As the following example shows, the Beta 1 iteration now contains three child nodes, one for each sprint in the Beta 1 time period.

Hierarchical Iteration Hierarchy

Iterations don't enforce any rules. For example, you can assign a task to an iteration but not close or complete it during that iteration. At the end of an iteration, you should find all work items that remain active or open for that iteration and take appropriate action. You can, for example, move them to a different iteration or return them to the backlog.

Naming restrictions

The Area Path and Iteration Path fields, data type=TreePath, consist of multiple node items separated by the backslash (\) character. Minimize the names of nodes and make sure you conform to the following restrictions when you're adding child nodes.

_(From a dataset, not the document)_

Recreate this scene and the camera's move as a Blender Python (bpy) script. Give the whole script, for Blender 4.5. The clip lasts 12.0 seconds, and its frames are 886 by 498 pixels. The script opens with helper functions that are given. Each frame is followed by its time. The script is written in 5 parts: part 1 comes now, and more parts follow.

Restriction type Restriction
Node length Must not contain more than 255 characters.
Reserved names - Must not consist only of a period . or two periods ...
- Must not be a system-reserved name, such as PRN, COM1, COM2, COM3, COM4, COM5, COM6, COM7, COM8, COM9, COM10, LPT1, LPT2, LPT3, LPT4, LPT5, LPT6, LPT7, LPT8, LPT9, NUL, CON, or AUX. For more information about reserved names, see File Names, Paths, and Namespaces.
Special characters for nodes - Must not contain Unicode control characters.
- Must not contain any one of the following characters: \ / : * ? " < > | # $ * +.
- Must not contain characters prohibited by the local file system. For more information about Windows character restrictions, see Naming Files, Paths, and Namespaces.
Path length Must not contain more than 4,000 Unicode characters.
Path hierarchy depth Must be fewer than 14 levels deep.